Architecture

The thesis specifies a five‑pillar architecture—LEI, DPV, PSE, AIL, IOL—designed to operationalize ethics enforcement across federated AI ecosystems.

Five pillars at a glance

Each pillar can be adopted incrementally; together they create a self‑reinforcing loop of evidence → deliberation → enforcement → audit.

Pillar Name Role in enforcement
LEI Legitimacy Encoding Interface Creates deliberation dockets and converts contested norms into operational clauses and remedies.
DPV Decentralized Policy Vault Stores versioned ethics packs and governance artifacts with provenance and update procedures.
PSE Pluralistic Sentinel Engine Monitors multi‑modal signals; matches evidence to relevant clauses and triggers escalations.
AIL Adaptive Insight Loop Aggregates narratives, counterfactuals, and “shadowing” outputs into context packages for validators.
IOL Interoperability Orchestration Layer Coordinates cross‑domain attestations and least‑privilege capability tokens; synchronizes regulator updates.

Cross‑pillar flow narrative

A typical enforcement loop begins when an observability system emits a risk signal (the thesis uses a Gauge‑style signal as an example). The PSE matches the signal to clauses; the AIL compiles context; the LEI opens deliberation; the DPV records decisions; and the IOL synchronizes updates across partner systems and regulators.

End‑to‑end loop (simplified)

  1. Signal: external observability + human testimony generate risk evidence.
  2. Match: PSE maps evidence → relevant clauses and computes degradation signals.
  3. Context: AIL assembles narrative summaries and counterfactual analyses.
  4. Deliberate: LEI opens a docket; stakeholders debate remedies or amendments.
  5. Record: DPV logs enforcement decisions and schedules follow‑up audits.
  6. Orchestrate: IOL pushes standardized attestations across domains/jurisdictions.

Adoptability

The architecture is meant to support incremental onboarding—for example, starting with LEI + PSE (deliberation + sentinel monitoring), then integrating deeper analytics (AIL) and cross‑domain orchestration (IOL) as capacity grows.

This makes it possible for organizations to adopt governance without needing a full protocol overhaul on day one.


Pillars in detail

The sections below provide a site‑level summary of each pillar, consistent with the treatise.

LEI — Legitimacy Encoding Interface

Deliberation workflows translate contested norms into enforceable clauses and remedies. The LEI is where stakeholders—ethicists, domain experts, community advocates, technologists—co‑determine precedents and update procedures.

Practical artifacts can include dockets, hearing records, conflict‑of‑interest disclosures, and amendment proposals.

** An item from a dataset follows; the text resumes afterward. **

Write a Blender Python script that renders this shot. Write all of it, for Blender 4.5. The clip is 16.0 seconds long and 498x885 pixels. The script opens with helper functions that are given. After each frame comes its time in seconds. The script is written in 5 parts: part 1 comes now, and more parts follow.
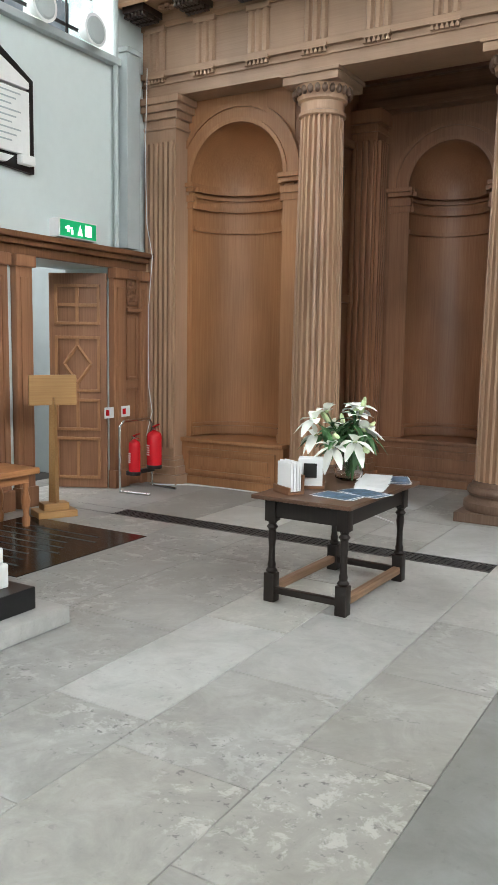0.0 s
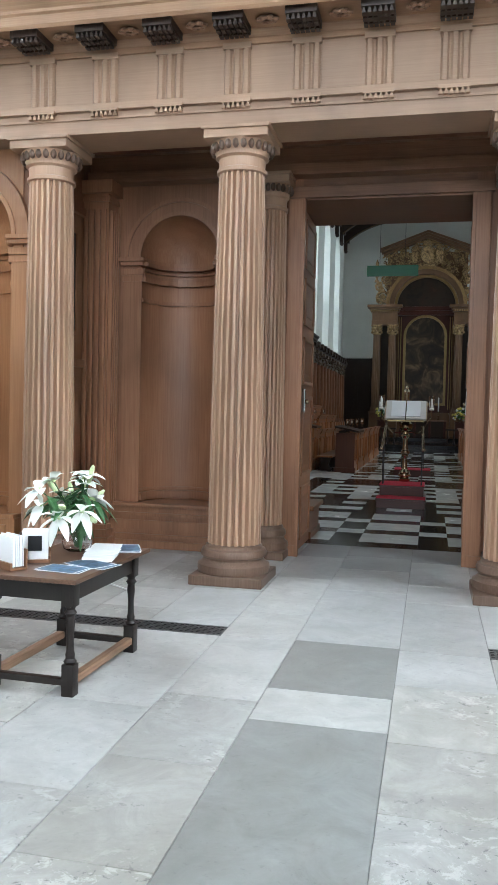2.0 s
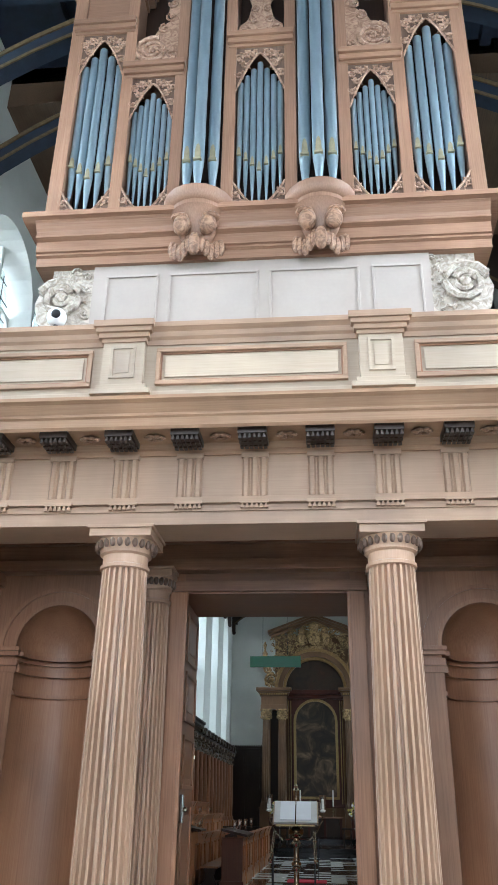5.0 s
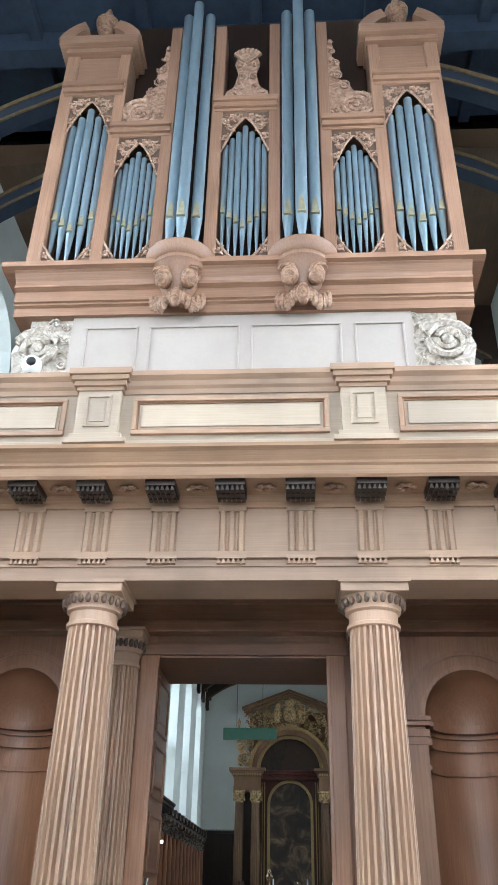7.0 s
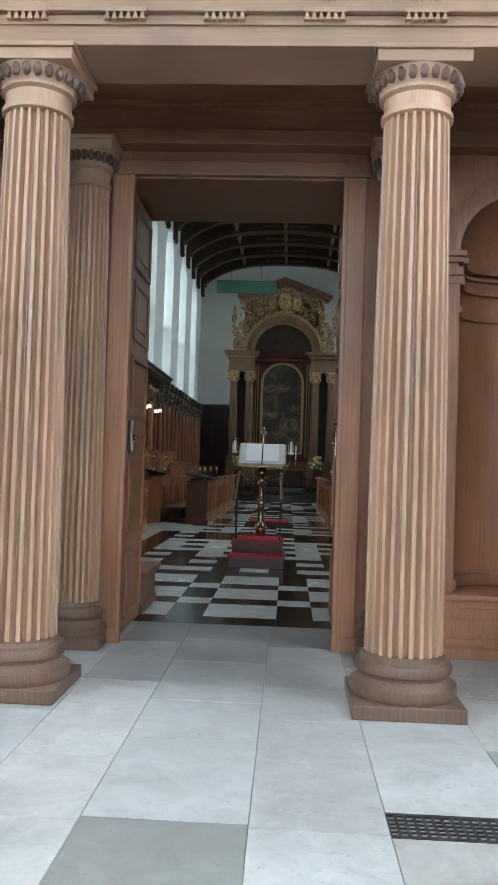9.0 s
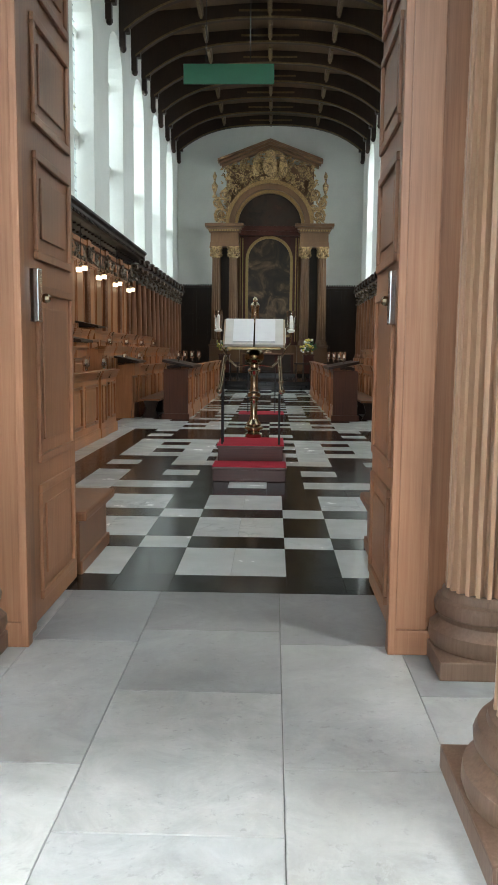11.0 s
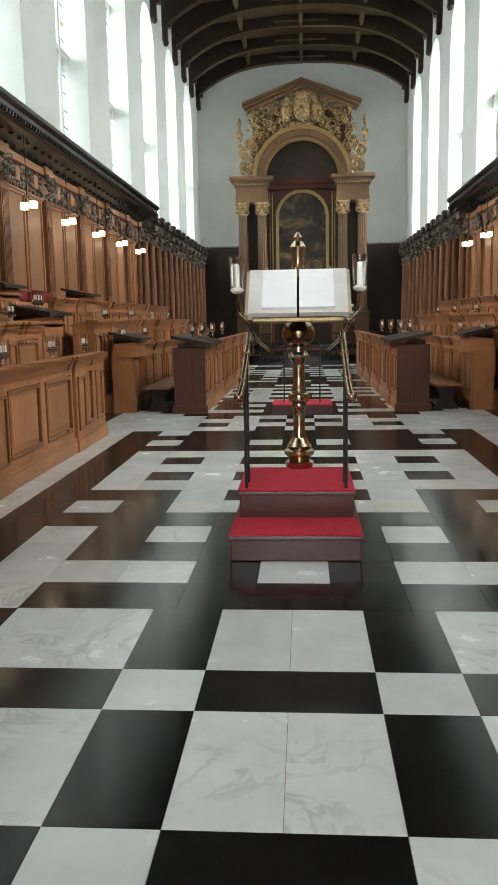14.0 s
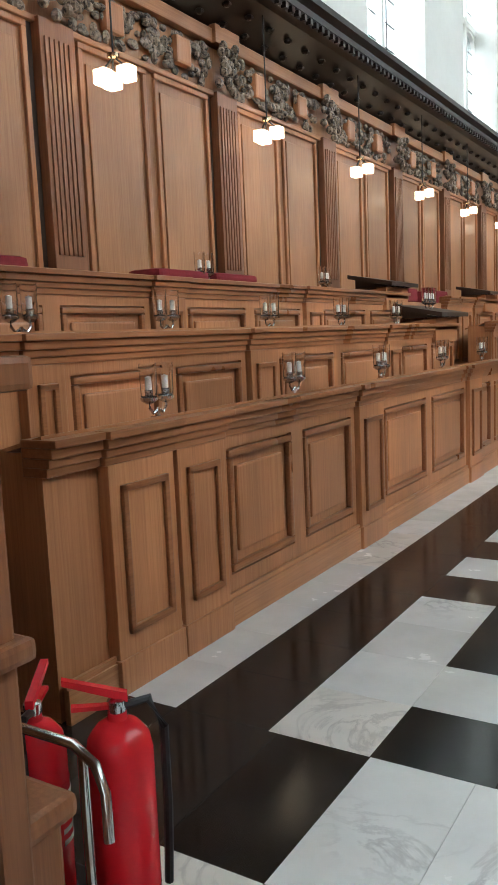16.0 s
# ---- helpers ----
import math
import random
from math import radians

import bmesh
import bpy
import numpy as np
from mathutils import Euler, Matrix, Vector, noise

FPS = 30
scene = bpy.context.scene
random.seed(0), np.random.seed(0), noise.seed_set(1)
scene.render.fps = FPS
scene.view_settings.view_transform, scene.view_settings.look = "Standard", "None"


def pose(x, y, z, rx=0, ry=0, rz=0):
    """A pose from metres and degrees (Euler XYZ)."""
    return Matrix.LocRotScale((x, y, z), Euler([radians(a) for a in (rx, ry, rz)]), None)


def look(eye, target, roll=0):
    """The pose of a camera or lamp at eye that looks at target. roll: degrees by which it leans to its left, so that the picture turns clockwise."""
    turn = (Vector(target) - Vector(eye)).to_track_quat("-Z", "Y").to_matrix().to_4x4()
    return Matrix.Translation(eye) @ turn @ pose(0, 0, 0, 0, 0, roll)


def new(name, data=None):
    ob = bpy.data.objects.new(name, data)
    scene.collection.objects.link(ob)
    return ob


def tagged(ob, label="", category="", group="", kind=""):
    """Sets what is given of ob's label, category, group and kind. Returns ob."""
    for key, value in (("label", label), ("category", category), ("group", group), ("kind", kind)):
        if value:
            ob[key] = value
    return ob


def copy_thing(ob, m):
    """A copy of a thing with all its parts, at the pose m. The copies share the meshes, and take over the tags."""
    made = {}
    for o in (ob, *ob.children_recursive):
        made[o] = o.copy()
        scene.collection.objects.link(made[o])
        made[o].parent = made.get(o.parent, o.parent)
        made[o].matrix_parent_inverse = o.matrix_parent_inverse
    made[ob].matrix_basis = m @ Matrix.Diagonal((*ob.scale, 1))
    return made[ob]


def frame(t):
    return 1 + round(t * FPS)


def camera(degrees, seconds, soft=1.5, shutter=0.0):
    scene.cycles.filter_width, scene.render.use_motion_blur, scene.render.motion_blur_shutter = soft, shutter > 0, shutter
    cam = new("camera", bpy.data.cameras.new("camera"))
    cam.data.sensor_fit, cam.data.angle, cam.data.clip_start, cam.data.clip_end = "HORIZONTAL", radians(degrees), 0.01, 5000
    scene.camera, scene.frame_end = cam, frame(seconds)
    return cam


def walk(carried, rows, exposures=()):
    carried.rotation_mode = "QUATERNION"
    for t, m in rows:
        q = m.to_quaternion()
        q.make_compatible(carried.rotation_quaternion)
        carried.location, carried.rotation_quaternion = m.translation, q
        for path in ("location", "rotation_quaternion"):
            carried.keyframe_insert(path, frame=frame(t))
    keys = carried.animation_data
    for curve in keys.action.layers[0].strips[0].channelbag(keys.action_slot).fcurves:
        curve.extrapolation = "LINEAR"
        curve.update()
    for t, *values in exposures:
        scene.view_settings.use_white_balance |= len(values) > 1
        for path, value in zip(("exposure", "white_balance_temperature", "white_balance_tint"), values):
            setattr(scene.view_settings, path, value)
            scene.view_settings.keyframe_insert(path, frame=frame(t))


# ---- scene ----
cam = camera(34.7, 16.0, soft=0.9)

PATH = [
    (0, (0.434, -10.914, 1.736), (-0.583, -9.208, 1.495), 0.9),
    (0.5, (0.427, -10.816, 1.723), (-0.451, -9.035, 1.484), 1.2),
    (1, (0.459, -10.805, 1.748), (-0.284, -8.96, 1.538), 1.5),
    (1.5, (0.495, -10.809, 1.763), (-0.078, -8.899, 1.607), 1.6),
    (2, (0.538, -10.808, 1.787), (0.094, -8.859, 1.71), 1.3),
    (2.5, (0.554, -10.815, 1.847), (0.196, -8.848, 1.904), 1.2),
    (3, (0.576, -10.788, 1.888), (0.284, -8.822, 2.112), 1.3),
    (3.5, (0.6, -10.754, 1.911), (0.356, -8.808, 2.304), 1.4),
    (4, (0.613, -10.803, 1.928), (0.396, -8.891, 2.474), 1.3),
    (4.5, (0.634, -10.792, 1.962), (0.436, -8.929, 2.662), 1.0),
    (5, (0.641, -10.807, 1.971), (0.466, -8.997, 2.803), 0.9),
    (5.2, (0.645, -10.792, 1.965), (0.478, -9.003, 2.844), 1.1),
    (7.3, (0.614, -10.262, 1.913), (0.506, -8.53, 2.908), 1.5),
    (7.5, (0.619, -10.098, 1.915), (0.517, -8.333, 2.851), 1.7),
    (8, (0.622, -9.697, 1.893), (0.513, -7.828, 2.597), 2.0),
    (8.5, (0.578, -9.148, 1.847), (0.461, -7.182, 2.195), 1.8),
    (9, (0.49, -8.475, 1.698), (0.391, -6.478, 1.754), 1.8),
    (9.5, (0.352, -7.77, 1.636), (0.291, -5.776, 1.504), 1.8),
    (9.7, (0.379, -7.401, 1.569), (0.3, -5.409, 1.414), 1.4),
    (11.8, (0.251, -3.981, 1.675), (0.205, -1.999, 1.414), 0.2),
    (12, (0.27, -3.622, 1.644), (0.227, -1.64, 1.374), 0.4),
    (12.5, (0.244, -2.826, 1.656), (0.204, -0.848, 1.363), -0.1),
    (13, (0.21, -2.095, 1.664), (0.141, -0.119, 1.364), -0.5),
    (13.5, (0.15, -1.425, 1.685), (0.065, 0.551, 1.39), -0.8),
    (14, (0.082, -0.772, 1.683), (-0.059, 1.199, 1.378), -1.0),
    (14.5, (-0.009, -0.215, 1.701), (-0.258, 1.745, 1.39), -1.3),
    (15, (-0.149, 0.262, 1.72), (-0.539, 2.201, 1.423), -1.7),
    (15.5, (-0.246, 0.636, 1.741), (-0.939, 2.488, 1.437), -2.0),
    (16, (-0.465, 0.996, 1.635), (-1.508, 2.682, 1.374), -2.5),
]
EXPOSURES = [(0.0, -0.62, 6600, 11), (0.9, -0.55, 6450, 11), (1.7, -0.22, 6000, 10), (2.6, 0.0, 5900, 10), (4.0, 0.05, 5800, 9), (5.0, 0.08, 5700, 9), (7.5, 0.18, 5700, 9), (8.0, 0.18, 5700, 9),
             (8.5, 0.07, 5750, 9), (9.5, -0.05, 5850, 9), (11.8, 0.98, 6450, 9), (14.0, 1.08, 6500, 10), (15.0, 1.15, 6450, 10), (15.5, 1.25, 6350, 11), (16.0, 1.4, 6200, 12)]
walk(cam, [(t, look(eye, target, roll)) for t, eye, target, roll in PATH], EXPOSURES)

# ---- light ----
world = bpy.data.worlds.new("sky")
scene.world = world
world.use_nodes = True
_n = world.node_tree.nodes
_sky = _n.new("ShaderNodeTexSky")
_sky.sky_type, _sky.sun_disc = "NISHITA", False
_sky.sun_elevation, _sky.sun_rotation = radians(48), radians(150)
_soft = _n.new("ShaderNodeHueSaturation")
_soft.inputs["Saturation"].default_value = 0.25
world.node_tree.links.new(_sky.outputs[0], _soft.inputs["Color"])
world.node_tree.links.new(_soft.outputs[0], _n["Background"].inputs[0])
_n["Background"].inputs[1].default_value = 0.12
SUN = new("sun", bpy.data.lights.new("sun", "SUN"))
SUN.data.energy, SUN.data.angle, SUN.data.color = 1.0, radians(12), (1.0, 0.96, 0.9)
SUN.matrix_world = look((20, -20, 30), (0, 0, 0))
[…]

DPV — Decentralized Policy Vault

A versioned vault for ethics packs and governance artifacts. Packs include clauses, legitimacy weights, precedence relations, and update procedures. The DPV keeps provenance attached so obligations cannot be ignored as models and data move through supply chains.

Think “Git for ethics”, but anchored to validator consensus and audit trails.

PSE — Pluralistic Sentinel Engine

Continuous monitoring that can fuse signals from model behavior, external observatories, and human testimony. When signals cross thresholds, the PSE can escalate incidents and—in high‑stakes contexts—support “ethical circuit breakers”.

AIL — Adaptive Insight Loop

A learning loop that aggregates narratives, counterfactual analyses, and “shadow validator” observations into contextual packages for deliberation. Shadowing is meant to detect discrepancies between declared compliance and actual behavior.

IOL — Interoperability Orchestration Layer

Orchestrates cross‑domain enforcement: standardized attestations, inter‑ledger settlement for restorative payments, and capability tokens that enforce least‑privilege interactions under a zero‑trust posture.

Resilience primitives

The treatise also outlines resilience measures such as geographically distributed validators, threshold cryptography, chaos hooks for red‑team drills, and quantitative recovery thresholds (e.g., mean time to detection and recovery).